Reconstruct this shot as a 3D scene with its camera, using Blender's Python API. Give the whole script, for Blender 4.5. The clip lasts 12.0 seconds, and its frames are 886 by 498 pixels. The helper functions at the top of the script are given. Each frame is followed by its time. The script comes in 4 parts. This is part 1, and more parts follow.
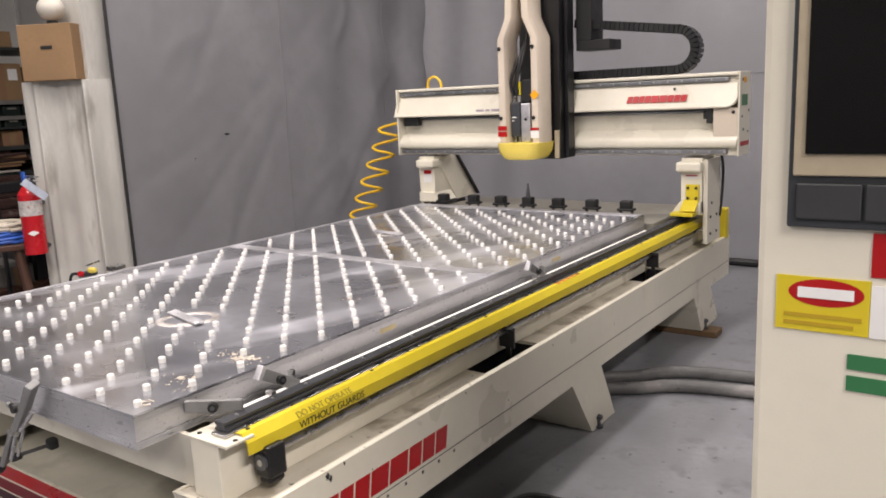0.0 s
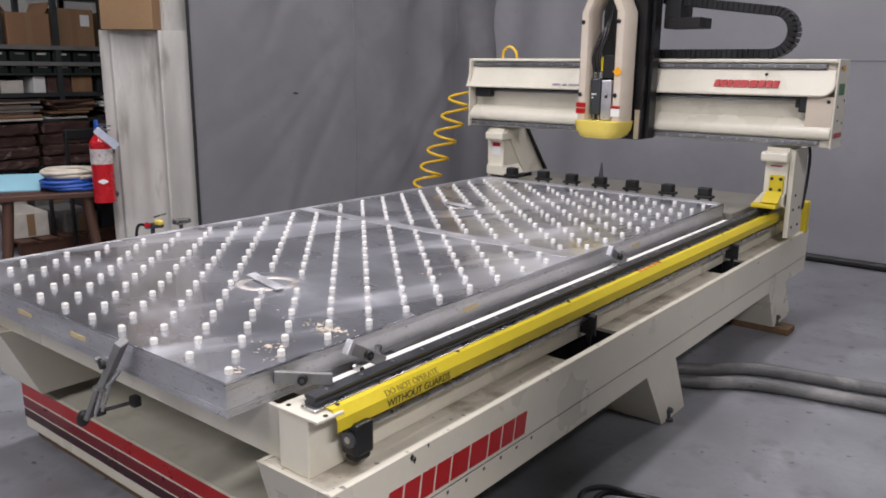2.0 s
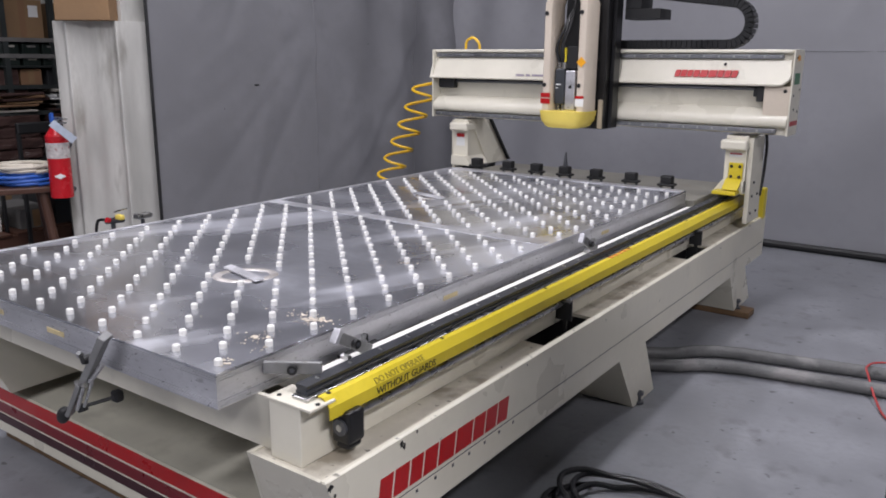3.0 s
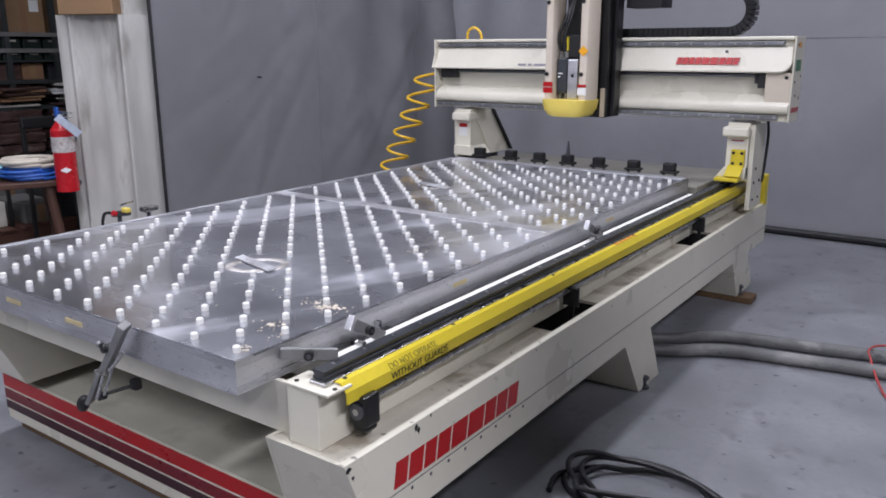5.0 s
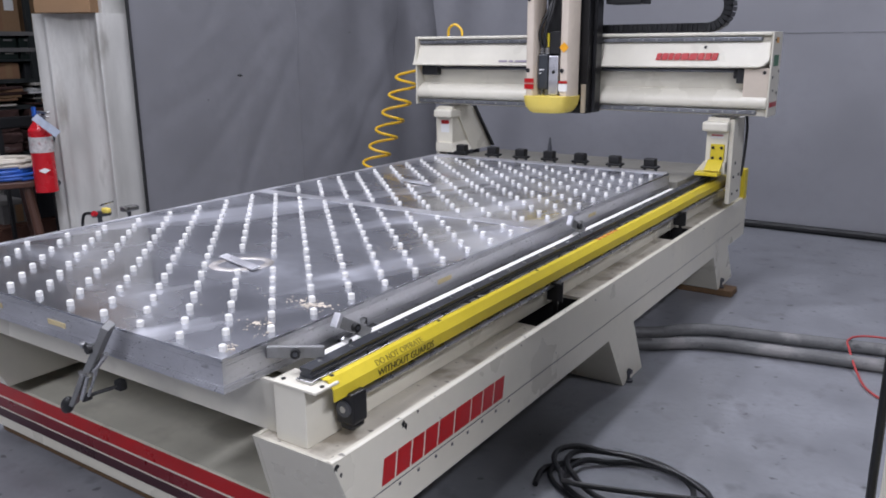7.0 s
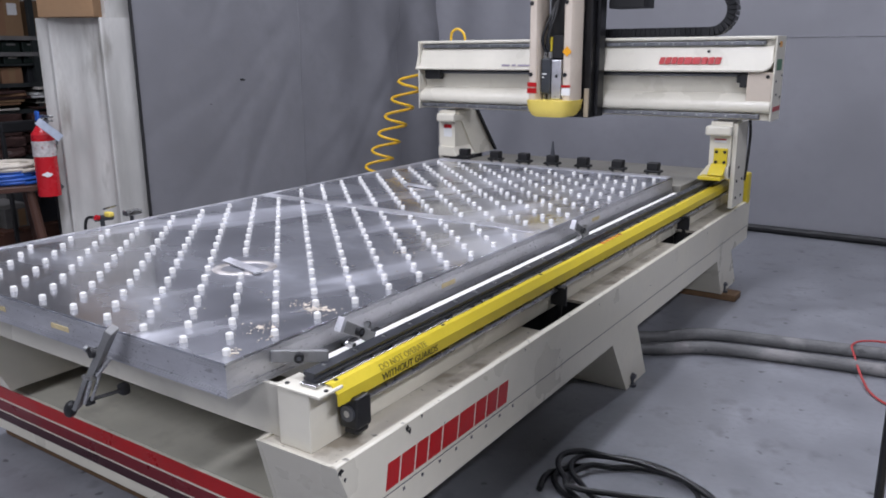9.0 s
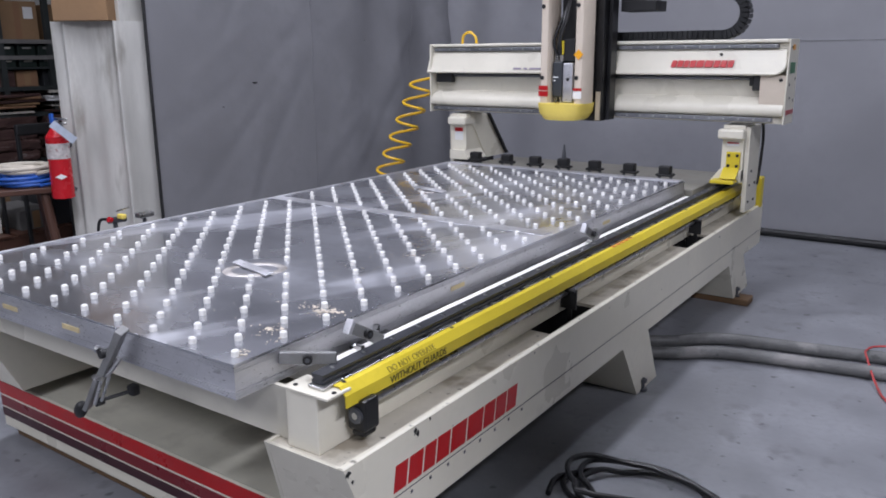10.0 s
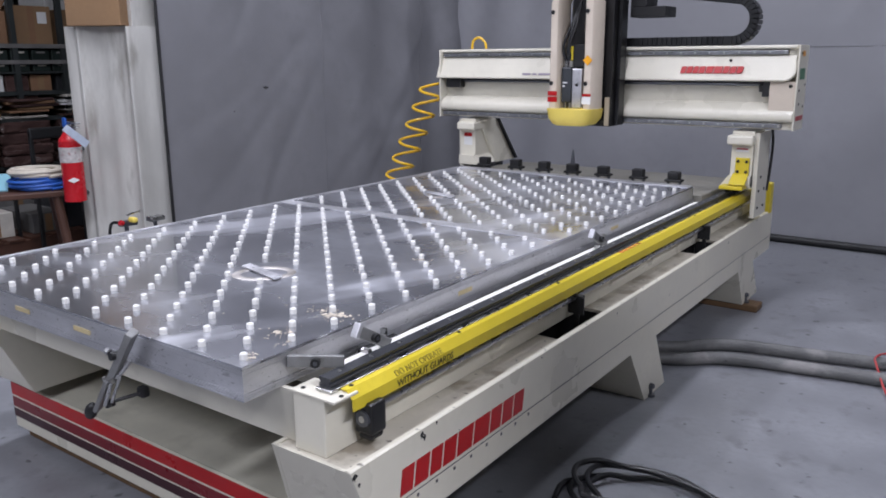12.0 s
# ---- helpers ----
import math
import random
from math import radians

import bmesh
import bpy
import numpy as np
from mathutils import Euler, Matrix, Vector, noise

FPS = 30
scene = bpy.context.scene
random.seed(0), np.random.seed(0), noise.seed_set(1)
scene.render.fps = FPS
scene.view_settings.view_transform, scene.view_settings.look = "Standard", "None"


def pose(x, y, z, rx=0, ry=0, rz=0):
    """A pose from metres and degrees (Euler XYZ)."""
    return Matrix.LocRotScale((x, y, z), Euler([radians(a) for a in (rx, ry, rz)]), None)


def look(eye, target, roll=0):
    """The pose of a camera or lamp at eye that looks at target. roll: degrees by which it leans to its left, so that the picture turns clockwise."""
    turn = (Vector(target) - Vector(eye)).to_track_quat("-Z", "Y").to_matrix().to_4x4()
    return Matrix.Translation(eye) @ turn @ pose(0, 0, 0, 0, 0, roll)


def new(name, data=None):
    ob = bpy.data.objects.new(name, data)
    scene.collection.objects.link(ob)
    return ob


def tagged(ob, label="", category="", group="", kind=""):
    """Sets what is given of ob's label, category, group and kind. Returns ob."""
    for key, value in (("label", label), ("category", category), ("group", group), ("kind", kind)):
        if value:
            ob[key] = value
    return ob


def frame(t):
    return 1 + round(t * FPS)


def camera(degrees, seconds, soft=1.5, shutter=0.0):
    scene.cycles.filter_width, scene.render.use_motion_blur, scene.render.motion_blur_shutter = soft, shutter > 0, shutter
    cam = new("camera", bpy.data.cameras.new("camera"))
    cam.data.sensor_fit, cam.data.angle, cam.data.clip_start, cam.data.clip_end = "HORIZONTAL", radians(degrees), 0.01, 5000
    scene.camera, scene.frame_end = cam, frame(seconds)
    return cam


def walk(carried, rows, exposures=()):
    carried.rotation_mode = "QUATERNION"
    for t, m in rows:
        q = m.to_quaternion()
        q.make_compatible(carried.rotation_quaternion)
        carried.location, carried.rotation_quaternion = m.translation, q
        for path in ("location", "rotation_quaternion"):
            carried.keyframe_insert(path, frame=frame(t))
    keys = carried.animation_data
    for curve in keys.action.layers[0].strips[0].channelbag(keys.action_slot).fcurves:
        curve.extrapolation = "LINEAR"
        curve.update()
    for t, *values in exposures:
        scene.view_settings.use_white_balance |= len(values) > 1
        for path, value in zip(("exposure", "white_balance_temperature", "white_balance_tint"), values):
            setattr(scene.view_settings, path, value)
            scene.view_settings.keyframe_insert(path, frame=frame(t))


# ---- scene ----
cam = camera(59.0, 12.0, soft=1.8)
PATH = [
    (0, (1.663, -1.028, 1.468), (0.523, 0.571, 1.092), -2.6),
    (0.5, (1.635, -0.988, 1.479), (0.358, 0.498, 1.077), -2.8),
    (1, (1.62, -0.956, 1.487), (0.27, 0.458, 1.067), -1.8),
    (1.5, (1.562, -0.987, 1.494), (0.26, 0.466, 1.057), -0.0),
    (2, (1.489, -1.052, 1.487), (0.274, 0.471, 1.033), 0.6),
    (2.5, (1.455, -1.093, 1.478), (0.308, 0.477, 1.009), 0.6),
    (3, (1.437, -1.118, 1.478), (0.318, 0.471, 1.007), 0.5),
    (5, (1.433, -1.168, 1.478), (0.318, 0.418, 0.984), -0.1),
    (5.5, (1.431, -1.177, 1.477), (0.338, 0.421, 0.976), -0.1),
    (6, (1.429, -1.181, 1.476), (0.339, 0.419, 0.973), -0.2),
    (6.5, (1.431, -1.18, 1.479), (0.347, 0.424, 0.977), -0.3),
    (7, (1.431, -1.179, 1.478), (0.355, 0.431, 0.977), -0.4),
    (9, (1.422, -1.178, 1.475), (0.341, 0.432, 0.985), -0.4),
    (9.5, (1.424, -1.176, 1.475), (0.327, 0.424, 0.988), -0.4),
    (10, (1.428, -1.172, 1.472), (0.321, 0.422, 0.991), -0.4),
    (10.5, (1.429, -1.174, 1.474), (0.315, 0.416, 0.993), -0.4),
    (11, (1.434, -1.174, 1.474), (0.311, 0.41, 0.996), -0.3),
    (11.5, (1.436, -1.177, 1.474), (0.31, 0.406, 0.999), -0.3),
    (12, (1.44, -1.179, 1.476), (0.311, 0.404, 1.006), -0.3),
]
walk(cam, [(t, look(eye, target, roll)) for t, eye, target, roll in PATH],
     [(0, 0.32, 8150, 14), (0.4, 0.26, 8100, 14), (1.0, 0.05, 7750, 13), (1.5, 0.0, 7500, 13), (2.5, 0.0, 7150, 14), (3.2, 0.0, 6900, 13), (5.0, 0.0, 6600, 13), (12.0, 0.0, 6500, 13)])

# ---- world and light ----
world = bpy.data.worlds.new("world")
scene.world = world
world.use_nodes = True
world.node_tree.nodes["Background"].inputs[0].default_value = (0.8, 0.85, 1.0, 1)
world.node_tree.nodes["Background"].inputs[1].default_value = 0.004
scene.view_settings.exposure = 0.0


def strip_lamp(x, y, z, sx, sy, watts, color=(0.93, 0.97, 1.10)):
    d = bpy.data.lights.new("strip_lamp", "AREA")
    d.shape, d.size, d.size_y, d.energy, d.color = "RECTANGLE", sx, sy, watts, color
    o = new("strip_lamp", d)
    o.matrix_world = pose(x, y, z)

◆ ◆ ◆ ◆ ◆

The listing above needs to be output again exactly. Don't include the pictures.

# [Exercise solution]
Reconstruct this shot as a 3D scene with its camera, using Blender's Python API. Give the whole script, for Blender 4.5. The clip lasts 12.0 seconds, and its frames are 886 by 498 pixels. The helper functions at the top of the script are given. Each frame is followed by its time. The script comes in 4 parts. This is part 1, and more parts follow.
0.0 s
2.0 s
3.0 s
5.0 s
7.0 s
9.0 s
10.0 s
12.0 s
# ---- helpers ----
import math
import random
from math import radians

import bmesh
import bpy
import numpy as np
from mathutils import Euler, Matrix, Vector, noise

FPS = 30
scene = bpy.context.scene
random.seed(0), np.random.seed(0), noise.seed_set(1)
scene.render.fps = FPS
scene.view_settings.view_transform, scene.view_settings.look = "Standard", "None"


def pose(x, y, z, rx=0, ry=0, rz=0):
    """A pose from metres and degrees (Euler XYZ)."""
    return Matrix.LocRotScale((x, y, z), Euler([radians(a) for a in (rx, ry, rz)]), None)


def look(eye, target, roll=0):
    """The pose of a camera or lamp at eye that looks at target. roll: degrees by which it leans to its left, so that the picture turns clockwise."""
    turn = (Vector(target) - Vector(eye)).to_track_quat("-Z", "Y").to_matrix().to_4x4()
    return Matrix.Translation(eye) @ turn @ pose(0, 0, 0, 0, 0, roll)


def new(name, data=None):
    ob = bpy.data.objects.new(name, data)
    scene.collection.objects.link(ob)
    return ob


def tagged(ob, label="", category="", group="", kind=""):
    """Sets what is given of ob's label, category, group and kind. Returns ob."""
    for key, value in (("label", label), ("category", category), ("group", group), ("kind", kind)):
        if value:
            ob[key] = value
    return ob


def frame(t):
    return 1 + round(t * FPS)


def camera(degrees, seconds, soft=1.5, shutter=0.0):
    scene.cycles.filter_width, scene.render.use_motion_blur, scene.render.motion_blur_shutter = soft, shutter > 0, shutter
    cam = new("camera", bpy.data.cameras.new("camera"))
    cam.data.sensor_fit, cam.data.angle, cam.data.clip_start, cam.data.clip_end = "HORIZONTAL", radians(degrees), 0.01, 5000
    scene.camera, scene.frame_end = cam, frame(seconds)
    return cam


def walk(carried, rows, exposures=()):
    carried.rotation_mode = "QUATERNION"
    for t, m in rows:
        q = m.to_quaternion()
        q.make_compatible(carried.rotation_quaternion)
        carried.location, carried.rotation_quaternion = m.translation, q
        for path in ("location", "rotation_quaternion"):
            carried.keyframe_insert(path, frame=frame(t))
    keys = carried.animation_data
    for curve in keys.action.layers[0].strips[0].channelbag(keys.action_slot).fcurves:
        curve.extrapolation = "LINEAR"
        curve.update()
    for t, *values in exposures:
        scene.view_settings.use_white_balance |= len(values) > 1
        for path, value in zip(("exposure", "white_balance_temperature", "white_balance_tint"), values):
            setattr(scene.view_settings, path, value)
            scene.view_settings.keyframe_insert(path, frame=frame(t))


# ---- scene ----
cam = camera(59.0, 12.0, soft=1.8)
PATH = [
    (0, (1.663, -1.028, 1.468), (0.523, 0.571, 1.092), -2.6),
    (0.5, (1.635, -0.988, 1.479), (0.358, 0.498, 1.077), -2.8),
    (1, (1.62, -0.956, 1.487), (0.27, 0.458, 1.067), -1.8),
    (1.5, (1.562, -0.987, 1.494), (0.26, 0.466, 1.057), -0.0),
    (2, (1.489, -1.052, 1.487), (0.274, 0.471, 1.033), 0.6),
    (2.5, (1.455, -1.093, 1.478), (0.308, 0.477, 1.009), 0.6),
    (3, (1.437, -1.118, 1.478), (0.318, 0.471, 1.007), 0.5),
    (5, (1.433, -1.168, 1.478), (0.318, 0.418, 0.984), -0.1),
    (5.5, (1.431, -1.177, 1.477), (0.338, 0.421, 0.976), -0.1),
    (6, (1.429, -1.181, 1.476), (0.339, 0.419, 0.973), -0.2),
    (6.5, (1.431, -1.18, 1.479), (0.347, 0.424, 0.977), -0.3),
    (7, (1.431, -1.179, 1.478), (0.355, 0.431, 0.977), -0.4),
    (9, (1.422, -1.178, 1.475), (0.341, 0.432, 0.985), -0.4),
    (9.5, (1.424, -1.176, 1.475), (0.327, 0.424, 0.988), -0.4),
    (10, (1.428, -1.172, 1.472), (0.321, 0.422, 0.991), -0.4),
    (10.5, (1.429, -1.174, 1.474), (0.315, 0.416, 0.993), -0.4),
    (11, (1.434, -1.174, 1.474), (0.311, 0.41, 0.996), -0.3),
    (11.5, (1.436, -1.177, 1.474), (0.31, 0.406, 0.999), -0.3),
    (12, (1.44, -1.179, 1.476), (0.311, 0.404, 1.006), -0.3),
]
walk(cam, [(t, look(eye, target, roll)) for t, eye, target, roll in PATH],
     [(0, 0.32, 8150, 14), (0.4, 0.26, 8100, 14), (1.0, 0.05, 7750, 13), (1.5, 0.0, 7500, 13), (2.5, 0.0, 7150, 14), (3.2, 0.0, 6900, 13), (5.0, 0.0, 6600, 13), (12.0, 0.0, 6500, 13)])

# ---- world and light ----
world = bpy.data.worlds.new("world")
scene.world = world
world.use_nodes = True
world.node_tree.nodes["Background"].inputs[0].default_value = (0.8, 0.85, 1.0, 1)
world.node_tree.nodes["Background"].inputs[1].default_value = 0.004
scene.view_settings.exposure = 0.0


def strip_lamp(x, y, z, sx, sy, watts, color=(0.93, 0.97, 1.10)):
    d = bpy.data.lights.new("strip_lamp", "AREA")
    d.shape, d.size, d.size_y, d.energy, d.color = "RECTANGLE", sx, sy, watts, color
    o = new("strip_lamp", d)
    o.matrix_world = pose(x, y, z)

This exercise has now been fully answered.